HC Deb 07 March 1977 vol 927 cc920-3
Mr. Speaker

I call the hon. Member for Rutland and Stamford (Mr. Lewis) to raise his point of order.

Mr. Kenneth Lewis

You were kind enough, Mr. Speaker, to say that I could raise a point of order on Question No. 18. My hon. Friend the Member for Buckingham (Mr. Benyon) put a perfectly reasonable Question to the Secretary of State for Industry in connection with the Post Office. I came in with a supplementary question on the profiteering of the Post Office at the present time. The Minister did not answer any questions on this, and you, taking your cue from that, suggested that the Minister could not answer my question.

We are in a difficulty with the Department of Industry. When we put down Questions relating to nationalisation to the Department of Energy we generally receive answers, but when we put Questions to the Department of Industry about the Post Office we do not. The Post Office is an important organisation which charges the people of this country Large amounts of money for their telephones, stamps and so on, and it is suggesting that it will put up prices. Unless we get answers to our questions, we shall have to go back to having a Postmaster-General operating on the Government Front Bench.

Several Hon. Members

rose

Mr. Speaker

It might help the House if I first answer the point of order. There might then not be any other points of order. The Post Office is now a public corporation. The only Questions permitted on the Order Paper are those that come within the limited field for which, by law, the Secretary of State for Industry is responsible. That, no doubt, explains a lot of the difficulties.

Mr. Crouch

Further to that point of order, Mr. Speaker. I was intrigued to see Question No. 18 in the name of my hon. Friend the Member for Buckingham (Mr. Benyon) because I was surprised that it had got there at all. Can you advise how it is that a Question to which the Minister is so ready to say "This cannot be answered because it is not my responsibility, and the Question should be directed to the Post Office" appears on the Order Paper? Why does not the Minister, as he has no responsibility for the subject, redirect the Question before it comes here? As a rule, he has a fortnight in which to see Questions.

I put it to you, Mr. Speaker, that we are in a genuine dilemma about being able to question the activities of the Government in the business of industries for which they are directly responsible, namely, the nationalised industries. If this had been a Question, for example, about how much investment had been made by British Leyland last year in new machine tools, I am sure that we should have received an answer, but on the Post Office, never.

Mr. Greville Janner

Further to that point of order, Mr. Speaker. Is it not right that this lack of accountability about the Post Office stretches far beyond prices? I seek your guidance on a particularly worrying matter.

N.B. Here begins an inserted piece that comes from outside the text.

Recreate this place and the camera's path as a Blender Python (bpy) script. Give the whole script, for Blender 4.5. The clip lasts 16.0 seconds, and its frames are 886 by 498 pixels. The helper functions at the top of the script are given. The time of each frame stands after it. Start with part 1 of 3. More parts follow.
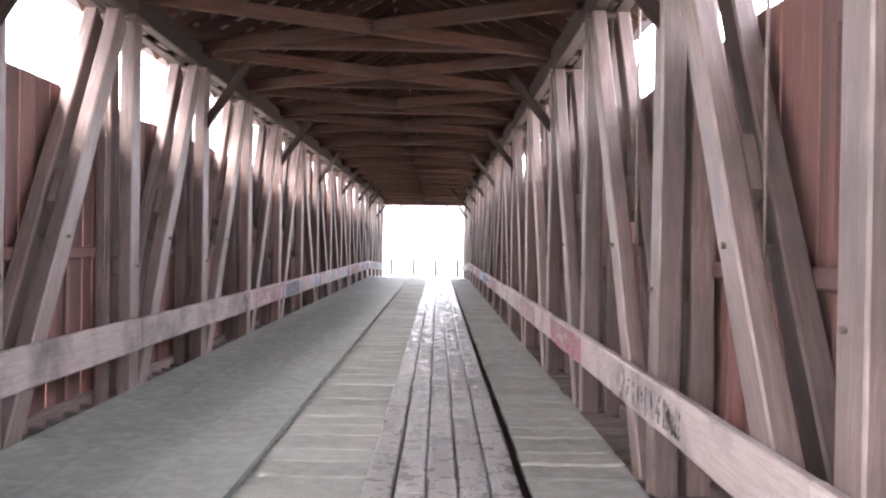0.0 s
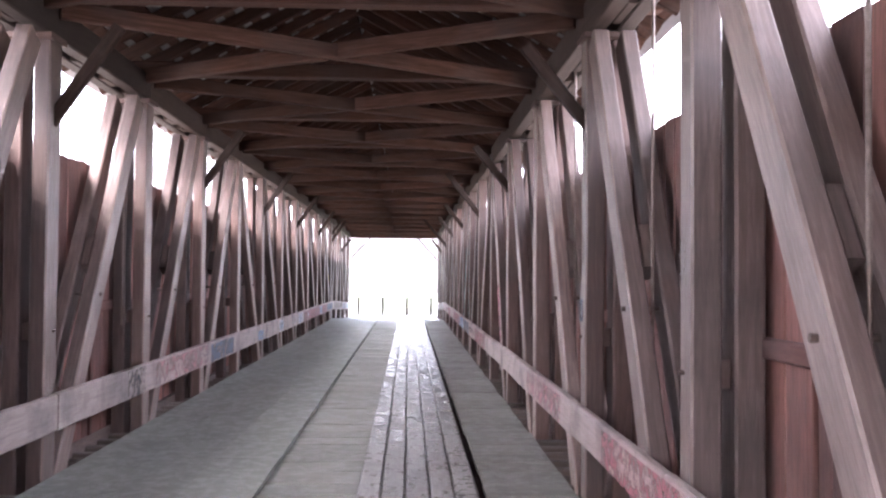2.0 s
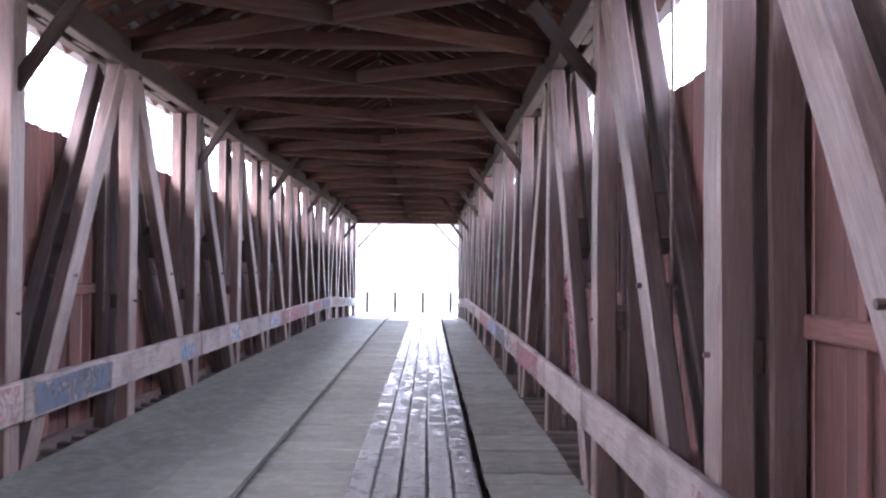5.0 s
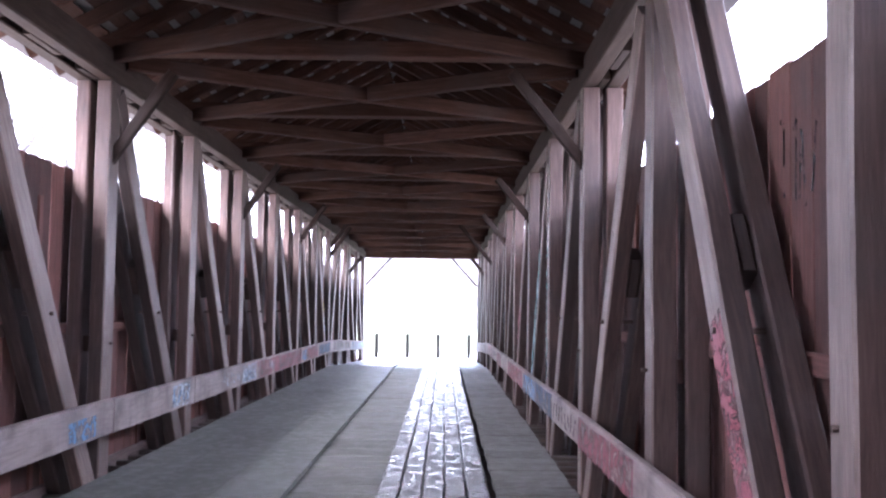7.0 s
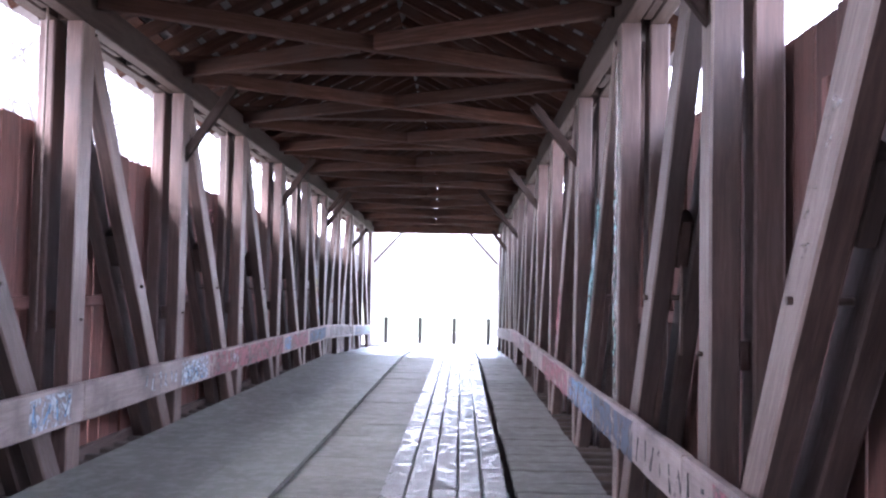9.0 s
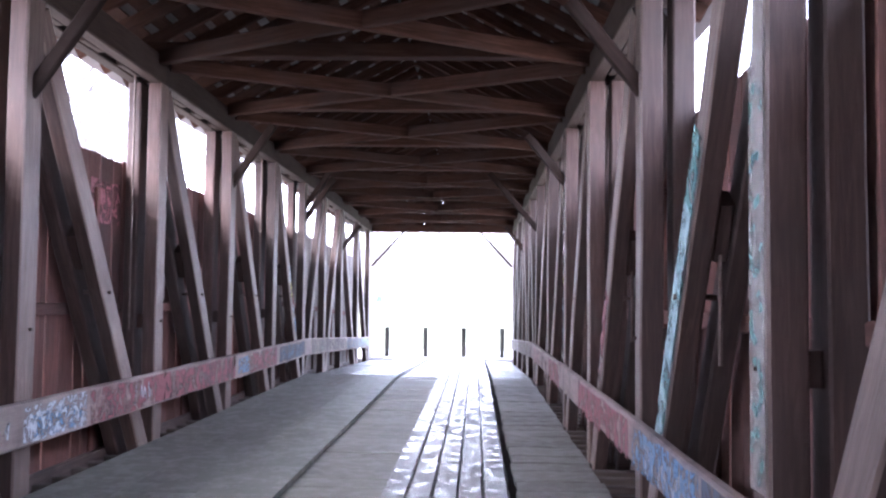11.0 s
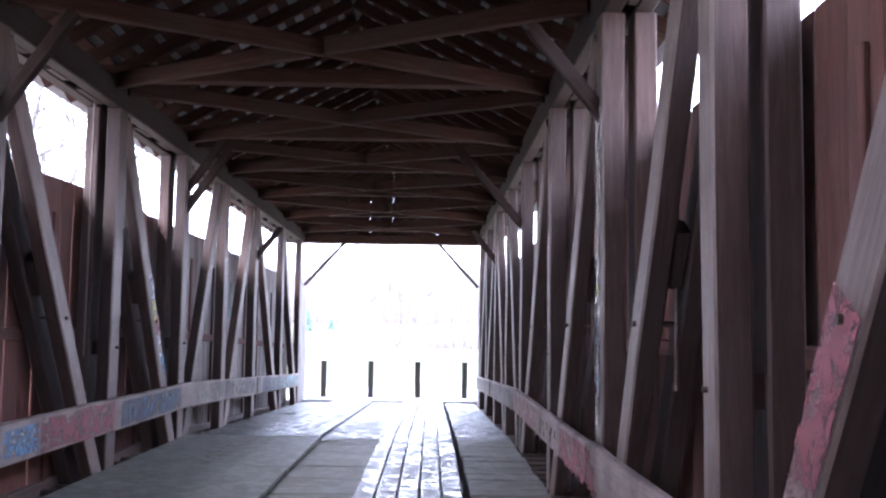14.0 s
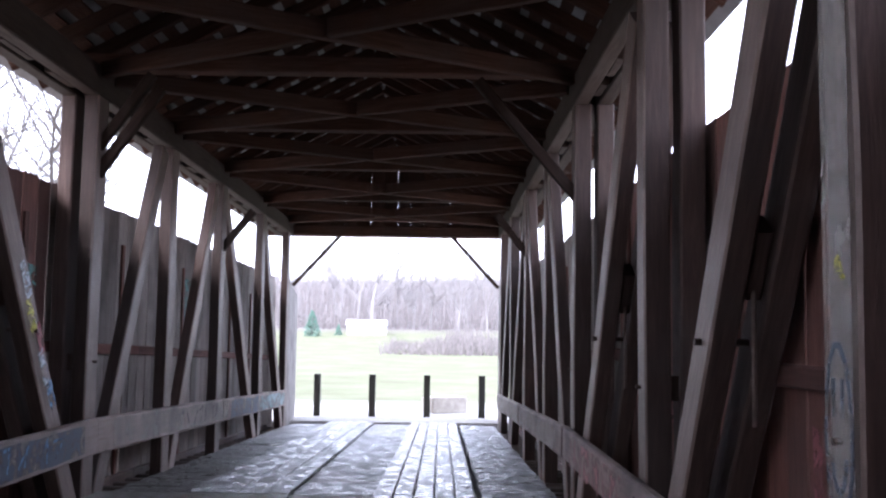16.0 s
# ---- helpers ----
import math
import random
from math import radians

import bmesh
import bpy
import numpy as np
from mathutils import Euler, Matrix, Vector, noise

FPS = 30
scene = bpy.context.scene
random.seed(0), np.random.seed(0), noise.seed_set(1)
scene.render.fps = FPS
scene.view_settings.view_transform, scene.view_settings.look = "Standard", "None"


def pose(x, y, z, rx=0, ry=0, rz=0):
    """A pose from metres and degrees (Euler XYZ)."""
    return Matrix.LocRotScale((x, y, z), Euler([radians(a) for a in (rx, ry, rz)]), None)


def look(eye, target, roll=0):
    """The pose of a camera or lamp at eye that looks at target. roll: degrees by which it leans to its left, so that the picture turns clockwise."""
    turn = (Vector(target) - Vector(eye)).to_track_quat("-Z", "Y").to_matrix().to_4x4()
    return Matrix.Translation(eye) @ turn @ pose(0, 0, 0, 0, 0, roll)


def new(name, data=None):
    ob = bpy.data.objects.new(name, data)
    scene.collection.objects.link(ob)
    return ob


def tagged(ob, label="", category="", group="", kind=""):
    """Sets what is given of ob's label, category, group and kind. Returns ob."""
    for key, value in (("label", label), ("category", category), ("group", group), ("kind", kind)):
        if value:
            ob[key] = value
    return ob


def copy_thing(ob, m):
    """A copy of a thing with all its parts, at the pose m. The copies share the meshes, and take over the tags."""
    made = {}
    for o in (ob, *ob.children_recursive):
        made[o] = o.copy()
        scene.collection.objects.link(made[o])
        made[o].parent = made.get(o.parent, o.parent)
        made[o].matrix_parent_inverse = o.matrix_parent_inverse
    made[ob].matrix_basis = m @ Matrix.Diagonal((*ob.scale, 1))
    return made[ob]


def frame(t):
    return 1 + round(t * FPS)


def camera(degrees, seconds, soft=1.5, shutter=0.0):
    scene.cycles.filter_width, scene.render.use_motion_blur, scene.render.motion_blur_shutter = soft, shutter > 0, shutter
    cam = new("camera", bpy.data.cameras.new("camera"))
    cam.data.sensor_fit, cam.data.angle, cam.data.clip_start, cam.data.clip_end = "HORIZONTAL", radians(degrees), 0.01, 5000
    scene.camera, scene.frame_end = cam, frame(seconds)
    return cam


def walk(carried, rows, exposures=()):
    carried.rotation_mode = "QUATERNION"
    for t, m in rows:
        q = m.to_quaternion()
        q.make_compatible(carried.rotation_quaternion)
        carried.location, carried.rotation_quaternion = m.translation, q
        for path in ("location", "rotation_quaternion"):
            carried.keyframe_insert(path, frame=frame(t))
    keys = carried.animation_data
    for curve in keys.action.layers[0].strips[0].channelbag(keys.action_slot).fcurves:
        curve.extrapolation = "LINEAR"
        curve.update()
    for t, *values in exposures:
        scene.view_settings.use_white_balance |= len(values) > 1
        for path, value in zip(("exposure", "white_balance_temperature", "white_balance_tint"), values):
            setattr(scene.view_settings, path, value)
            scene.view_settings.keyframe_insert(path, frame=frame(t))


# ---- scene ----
cam = camera(49.9, 16.0, soft=2.3)
METRES, EYE, TILT, LEAN, TURN = 30.6, 1.5, 0.0, 0.0, -0.3
ROWS = [
    (0.0, 0.0, 0.0, -0.002, 0.01, -0.33, -0.9),
    (0.5, -0.0012, 0.0299, 0.0058, -0.5, -0.73, -0.25),
    (1.0, -0.002, 0.0637, 0.0063, -0.84, 0.96, -0.34),
    (1.5, -0.0022, 0.0964, 0.0053, -0.89, 1.61, 0.32),
    (2.0, -0.0018, 0.133, 0.0048, -1.75, 1.6, -0.47),
    (2.5, 0.0002, 0.1662, 0.0046, -2.12, 2.53, -1.85),
    (3.0, 0.0022, 0.2006, 0.0035, -1.92, 2.19, -0.84),
    (3.5, 0.0026, 0.2343, 0.0034, -1.06, 2.95, -0.45),
    (4.0, 0.0027, 0.2697, 0.0017, -1.02, 0.89, -0.81),
    (6.5, 0.0024, 0.4343, 0.0007, 0.33, 3.05, 0.04),
    (7.0, 0.0014, 0.4657, 0.0008, 0.4, 3.63, -0.82),
    (7.5, 0.0013, 0.4965, -0.0, 0.29, 3.05, -0.84),
    (8.0, 0.0027, 0.5282, -0.0, 0.46, 2.69, -0.85),
    (8.5, 0.0027, 0.5581, -0.0009, 1.25, 3.18, -0.86),
    (9.0, 0.0017, 0.5899, -0.0015, 1.47, 2.6, -1.17),
    (11.5, 0.0046, 0.7379, -0.0028, 2.35, 3.49, -0.6),
    (12.0, 0.0038, 0.7671, -0.0029, -0.55, 5.15, -0.61),
    (12.5, 0.0015, 0.7958, -0.0026, -1.24, 5.96, -0.08),
    (13.0, 0.0011, 0.8261, -0.003, -0.26, 5.43, -1.43),
    (13.5, 0.0018, 0.854, -0.0027, -0.55, 5.66, -0.58),
    (14.0, 0.0024, 0.8831, -0.003, -0.39, 4.77, -0.81),
    (14.5, 0.0026, 0.9122, -0.0028, 0.62, 4.28, -0.07),
    (15.0, 0.0019, 0.9423, -0.0024, 1.0, 4.73, -1.04),
    (15.5, 0.0017, 0.9701, -0.0018, 0.86, 4.97, -0.79),
    (16.0, 0.0004, 0.9988, -0.0009, 0.19, 5.05, -0.81),
]
EXPOSURES = [(0.0, 5.32, 6250, 17), (1.5, 5.22, 6100, 20), (4.0, 5.13, 5730, 23), (7.0, 4.91, 5480, 23), (9.0, 4.96, 5480, 23), (12.0, 4.61, 5530, 23), (14.0, 4.16, 5480, 22), (15.0, 3.51, 5640, 20), (16.0, 3.31, 5740, 19)]
walk(cam, [(t, pose(0, 0, EYE, TILT, LEAN, TURN) @ pose(METRES * x, METRES * y, METRES * z, 90 + pitch, roll, yaw)) for t, x, y, z, yaw, pitch, roll in ROWS], EXPOSURES)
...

The Deputy Director General of the Post Office has refused to give me any information about an admitted discriminatory practice in my own constituency concerning the giving of credit to people who live in what the Post Office calls good streets and not to others. I have attempted in many ways to get answers from Ministers in this respect. Is this a question of privilege? If it is neither a question of privilege nor one that I can raise with the Minister, it appears that Members of Parliament are hamstrung in their attempts to get fair play for people in their constituencies.

Mr. Neubert

With reference, Mr. Speaker, to what you said about ministerial responsibility, may I inform you that this morning I was advised that a Question that I put down last Monday for Oral Answer next Monday by the Secretary of State for Prices and Consumer Protection asking what representations he had personally received about the mounting increase in gas prices had been transferred to the Department of Energy? Could you, as the custodian of Back Benchers' interests, advise us how Ministers can be prevented from arbitrarily avoiding Questions the look of which they do not like?

Mr. Michael McNair-Wilson

Further to the point of order about Question No. 18, Mr. Speaker. We know how partticular the Table Office is about accepting Questions. Therefore, clearly it is in some quandary with the Department of Industry. Would it be possible for new guidelines to be laid down as to exactly what responsibility for the Post Office is taken on the Floor of the House?

Mr. Speaker

If no other hon. Member wishes to raise a point or order, I shall reply to the matters that have been raised.

First, I say to the hon. and learned Member for Leicester, West (Mr. Janner) that I cannot help him if he cannot get an answer from a public corporation. With regard to answers by Ministers, again I am not responsible and the hon. and learned Member must pursue that as best he can in another way.

The transfer of Questions by Ministers is again not my responsibility. This is a very old system that is adopted—it has operated in the House ever since I have been here and, I think, since long before that—that when Ministers feel that Questions ought to be answered by another Department, they transfer them.

The Question on the Order Paper is there because it deals with one of the responsibilities of the Minister, and that is the approval of capital projects by the Post Office.